From the earliest days after the fall of Kabul, my dear counterpart, Foreign Secretary Shringla, has joined regular video conferences of our partners and allies as we coordinate our response to the situation in Afghanistan. None of us have taken the Taliban at their word at any point in the last weeks and none of us will take the Taliban at their word going forward. Their words must be followed by action to prevent reprisal, build an inclusive government, allow women to work and girls to get their educations, and much more. To end any possible terrorism. And so far, they have fallen short of their commitments.

The United States profoundly appreciates India’s concern about the potential for terrorism to spill over from Afghanistan into the wider region. Our two countries have a long history of working together to prevent terrorism, and we will soon come together for a Counterterrorism Joint Working Group as well as a Homeland Security Dialogue.
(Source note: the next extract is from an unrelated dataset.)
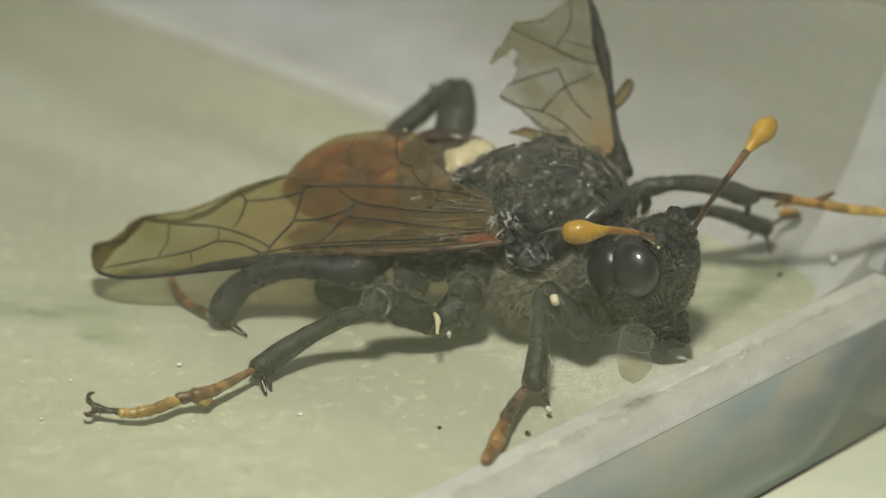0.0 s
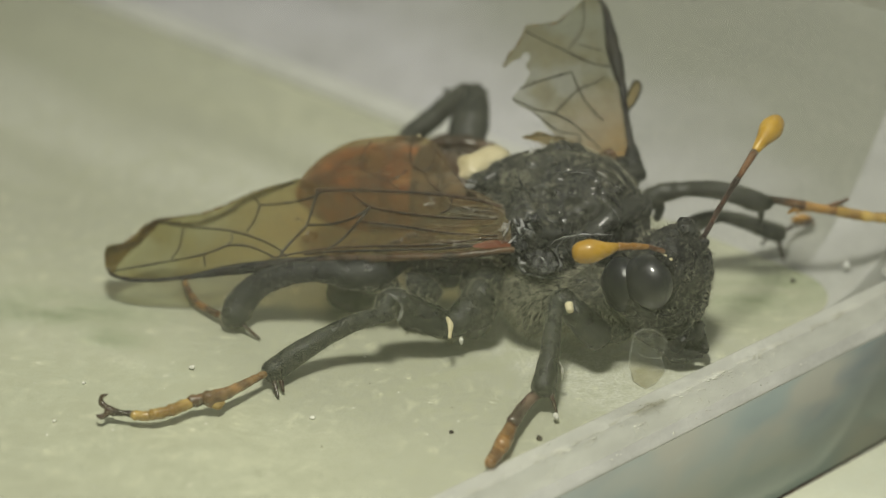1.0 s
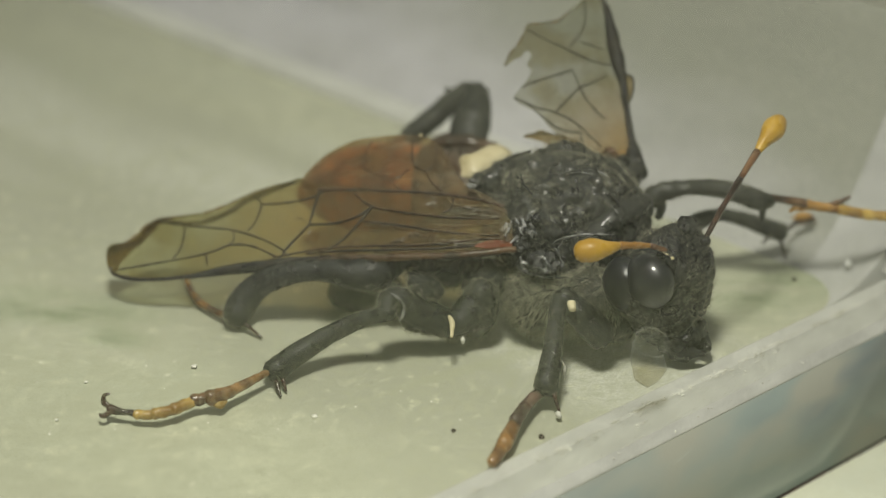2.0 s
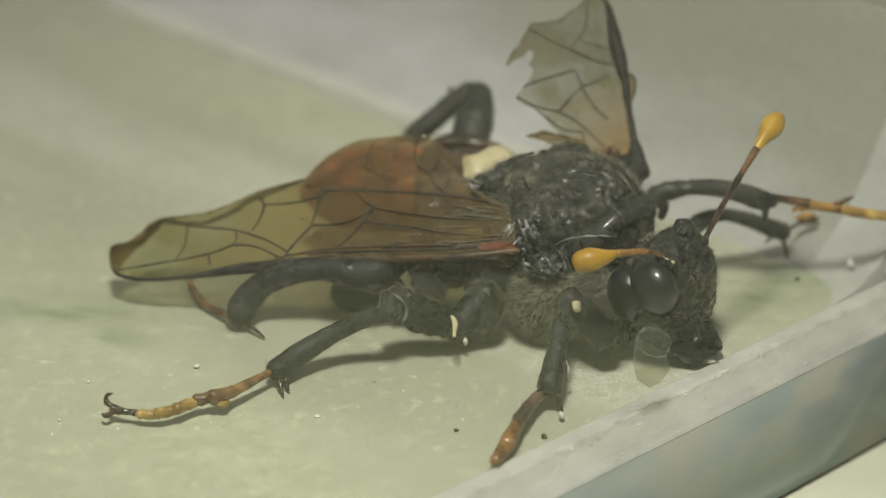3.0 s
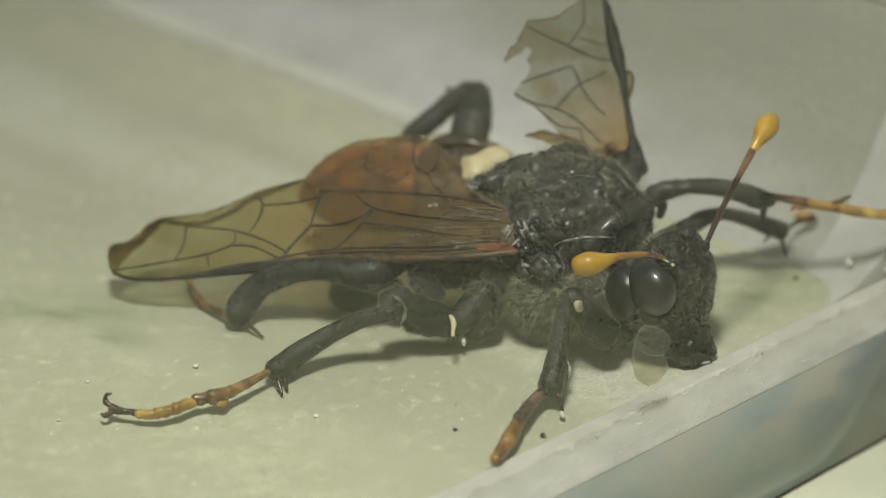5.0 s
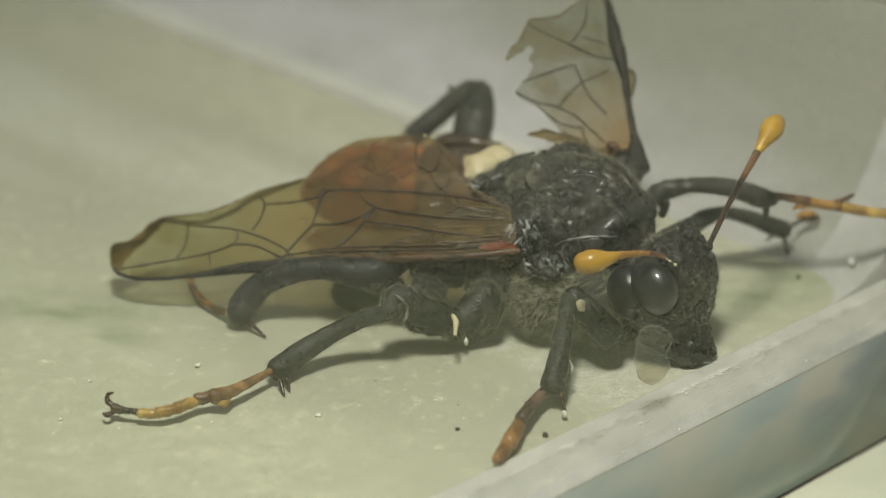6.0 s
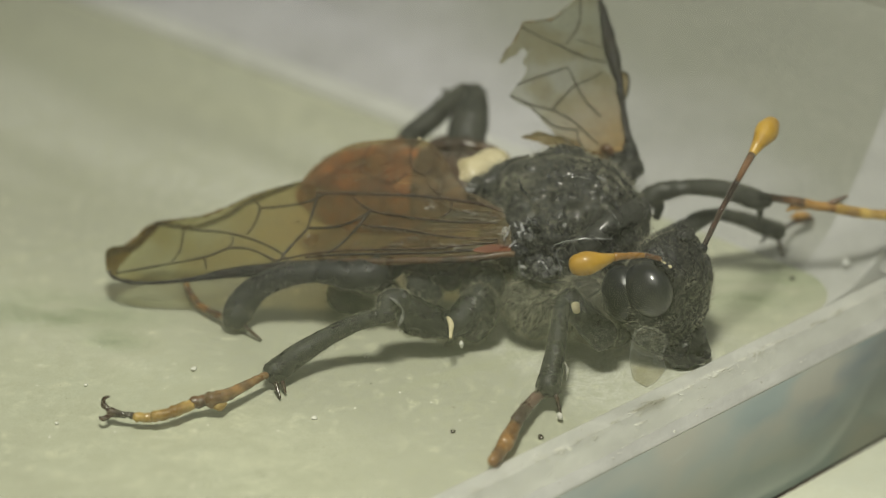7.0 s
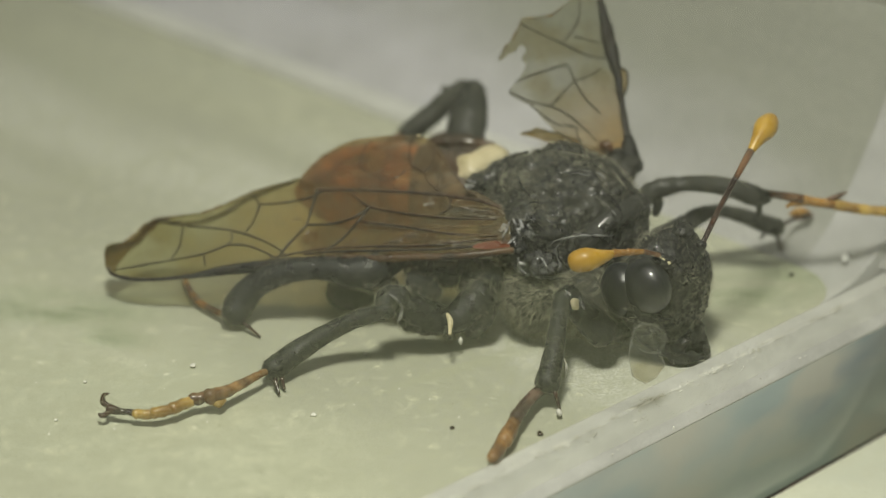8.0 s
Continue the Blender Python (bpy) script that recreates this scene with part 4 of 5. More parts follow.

And of course we will continue to regularly continue to coordinate with each other and with other like-minded countries as the situation in Afghanistan evolves. However, security is about more than defense and counterterrorism. For a nation to be truly secure requires confidence. Confidence that the middle class can grow and prosper. Confidence that human rights and humanity will be respected. Confidence that the same set of transparent, consistent, agreed-upon rules in trade and commerce on the internet and on the battlefield apply equally to everyone. Confidence, in other words, that we’re competing on a level playing field.

The rules-based international order established after the end of World War II has enabled peace and prosperity as no other system ever has or ever could. That’s not to say it’s perfect. It was built by people, and people make mistakes. But that doesn’t mean that it is fatally flawed. It simply means we need to face the shortcomings honestly and do the important work of fixing and updating the system together.

India’s incredible rise over the last decades has been enabled by the rules-based international order. So, too, has the People’s Republic of China’s. But the two countries have taken very different paths. Today Beijing is seeking to undermine the very system that’s benefited them for decades, to return to a system where a stronger nation can bully and coerce other nations, or try to, into acting against their own interests.

That’s why it’s so important for democracies like India and the United States to demonstrate how we deliver results for our people. To prove how freedom of enterprise and freedom of expression aren’t merely incidental to economic prosperity, they are essential to it. To work together in as many places and in as many ways as we can to strengthen and modernize the international system so no one is left behind as we confront the challenges of the 21st century.

The good news is we are well on our way. When President Biden and President Modi met in Washington two weeks ago for both their first face-to-face meetings since President Biden was inaugurated, and for the first in-person Quad Leaders’ Summit with Australia and Japan, the full range of our bilateral and multilateral cooperation was on display. From COVID-19 and health care, to climate change and clean energy, to trade and investment, to technology and outer space, it is hard to find an area where India and the United States are not working together.

When Secretary Blinken visited India earlier this year, he reflected on another American leader’s visit. In 2006, then-Senator Joe Biden said here in India, “My dream is that in 2020 the two closest nations in the world will be India and the United States. If that occurs the world will be safer.”

It’s 2021 now. President Biden is in the White House. And the friendship and partnership between the United States and India has never been stronger. I know it will continue to deepen as we work together to build a better future for our nation and for the world.

Thank you again for joining us today. Jamshyd, I’m looking forward to our discussion and to taking questions from the audience on-line.

Thank you again, it’s a privilege to be here.